Le consentement, un équilibre délicat entre soi et autrui

0

Depuis la sortie de l’ouvrage de Vanessa Spingora, ce mot est sur toutes les lèvres. Mais de quoi s’agit-il ? Suffit-il de dire oui pour consentir ? Peut-on consentir contre son gré ? Une victime peut-elle être consentante ? Peut-on être consentante et se taire (qui ne dit mot consent) ? Bref, le consentement est une notion complexe, ambigüe qui se situe au cœur de l’émancipation des femmes.
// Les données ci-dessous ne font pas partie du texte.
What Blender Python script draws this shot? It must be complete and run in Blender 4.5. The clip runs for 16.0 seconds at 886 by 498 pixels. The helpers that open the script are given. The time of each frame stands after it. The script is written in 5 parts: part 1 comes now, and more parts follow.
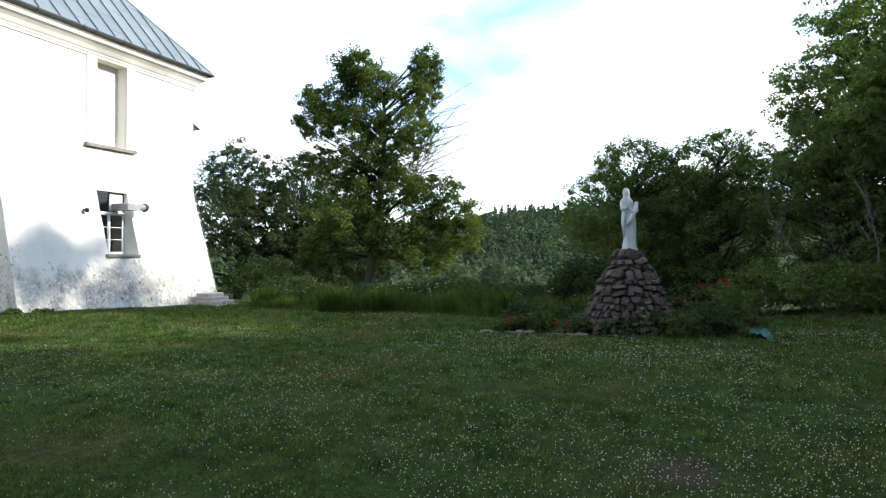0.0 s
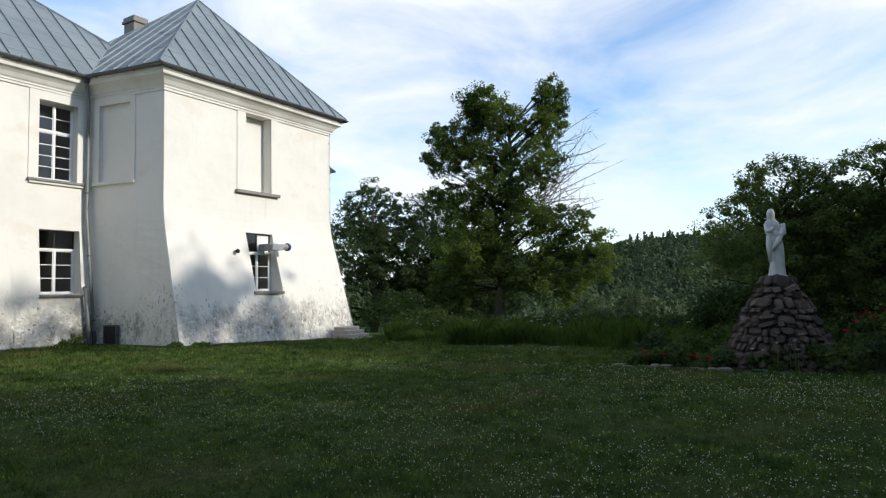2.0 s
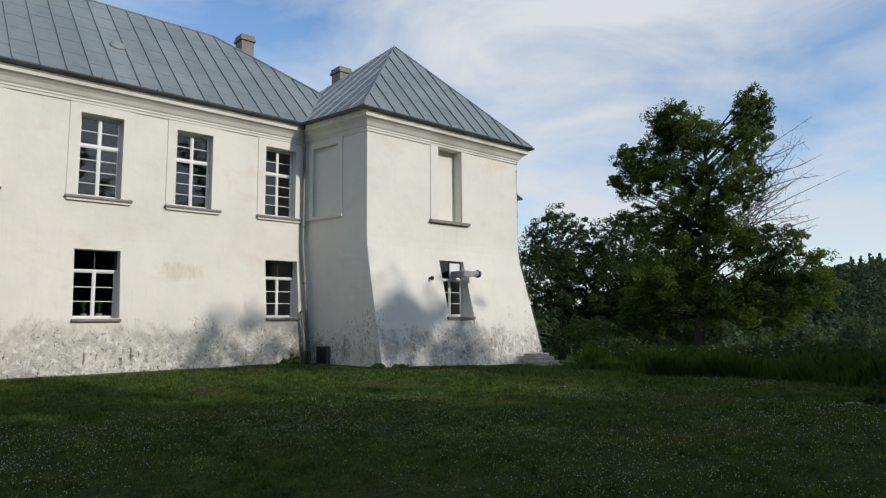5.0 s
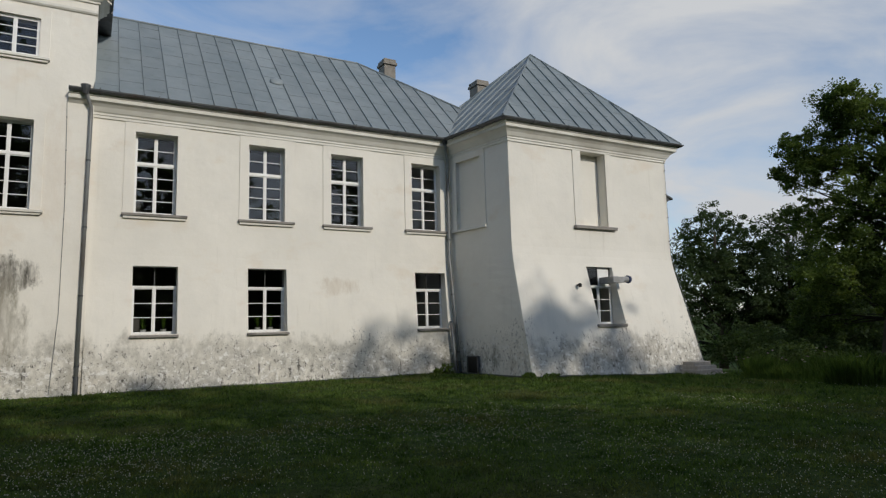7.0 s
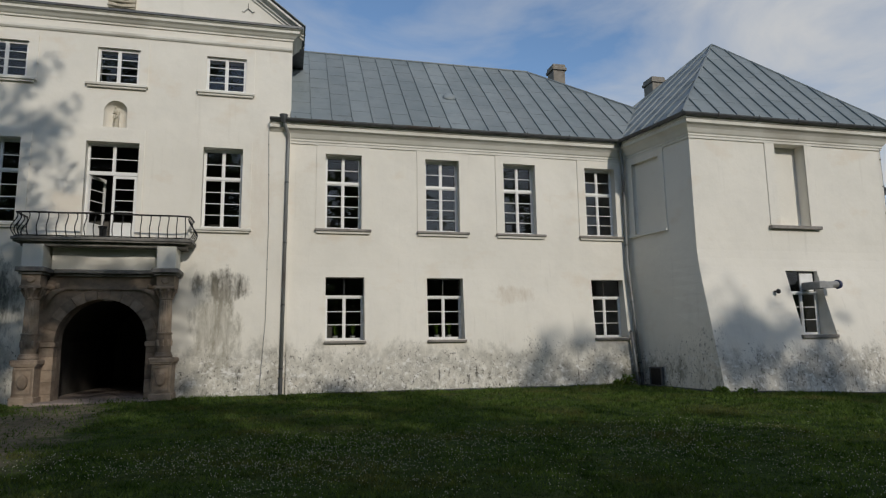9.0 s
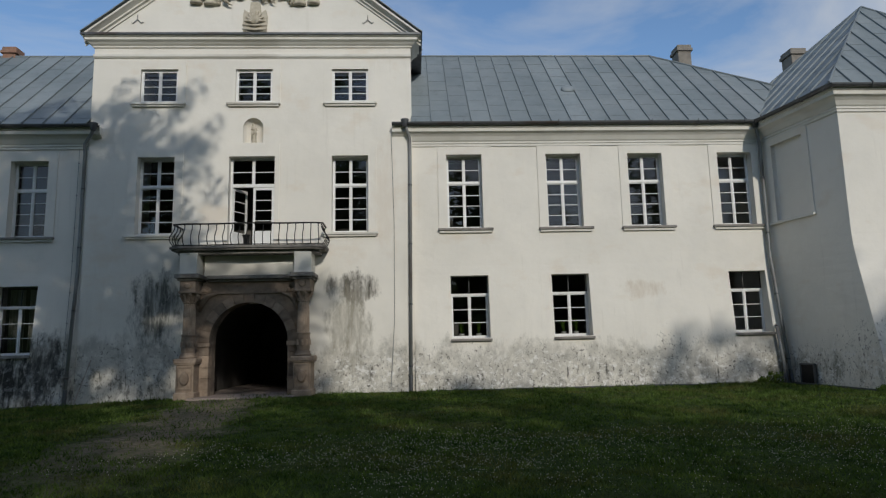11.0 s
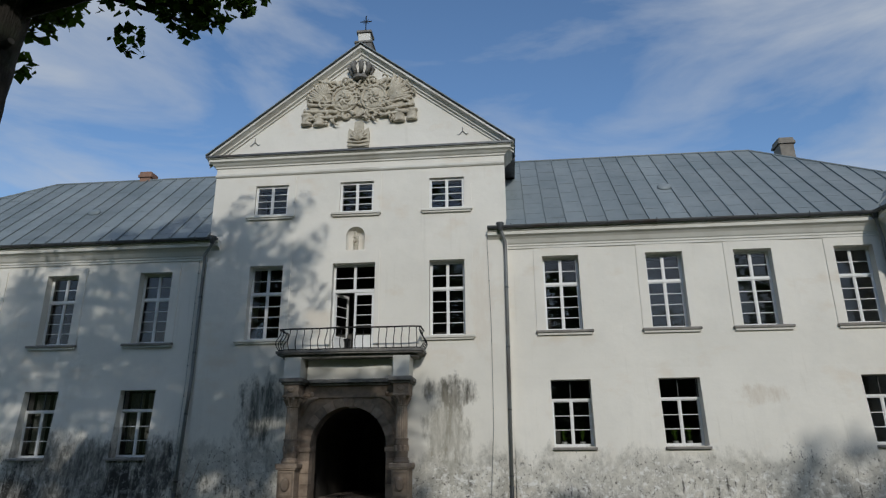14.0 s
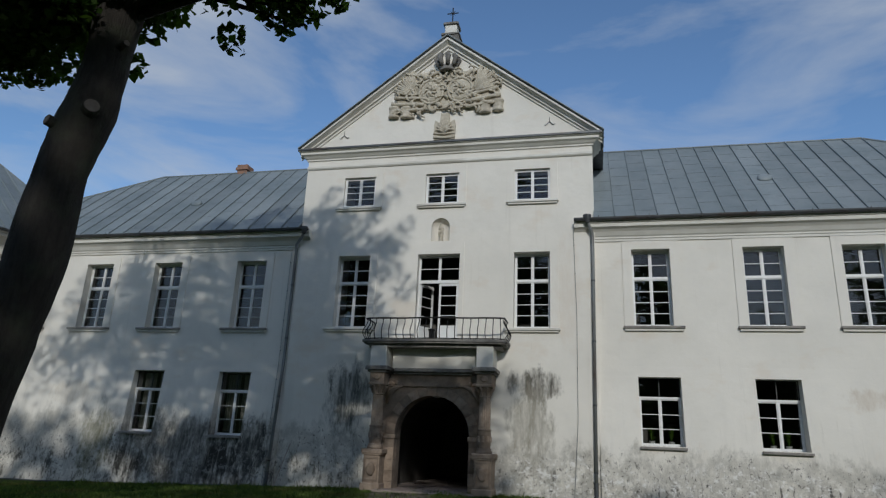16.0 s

Un équilibre délicat entre soi et autrui

Il existe des consentements libres ou éclairés entre deux parties supposées égales et en pleine possession de leurs facultés de discernement et le consentement « vicié » : selon l’expression de la philosophe Geneviève Fraisse, obtenu par la contrainte et fruit d’un rapport de force plus ou moins explicite. Dans le cas des mariages forcés, celui qui consent est avant tout  le père. La mariée ne peut que consentir sous forme de soumission à un ordre, soit consentement sous contrainte et non pas liberté.  Le consentement oscille sans cesse entre ces deux bornes et c’est là toute la complexité.

À la jonction du corps et de l’esprit

Le consentement suppose une volonté. Mais le corps aussi, entre en jeu.  Le consentement sera visible dans l’acquiescement. Mais  dans l’expression « qui ne dit mot consent »,  il peut signifier ne pas manifester « physiquement » d’opposition. D’où la part d’ombre, le consentement doit donner des signes qui seront sujets à interprétation. Ces preuves peuvent être verbales (dire oui, dire non) ; elles sont souvent corporelles : demeurer, ne pas fuir, acquiescer qui sont autant de postures du corps pouvant donner lieu à interprétations. Celle qui cède au violeur avait-elle pour autant consenti¹? Que dire du viol conjugal, tabou durable, dont la question est au fond celle du devoir conjugal et que la loi a ignoré jusqu’en 2006.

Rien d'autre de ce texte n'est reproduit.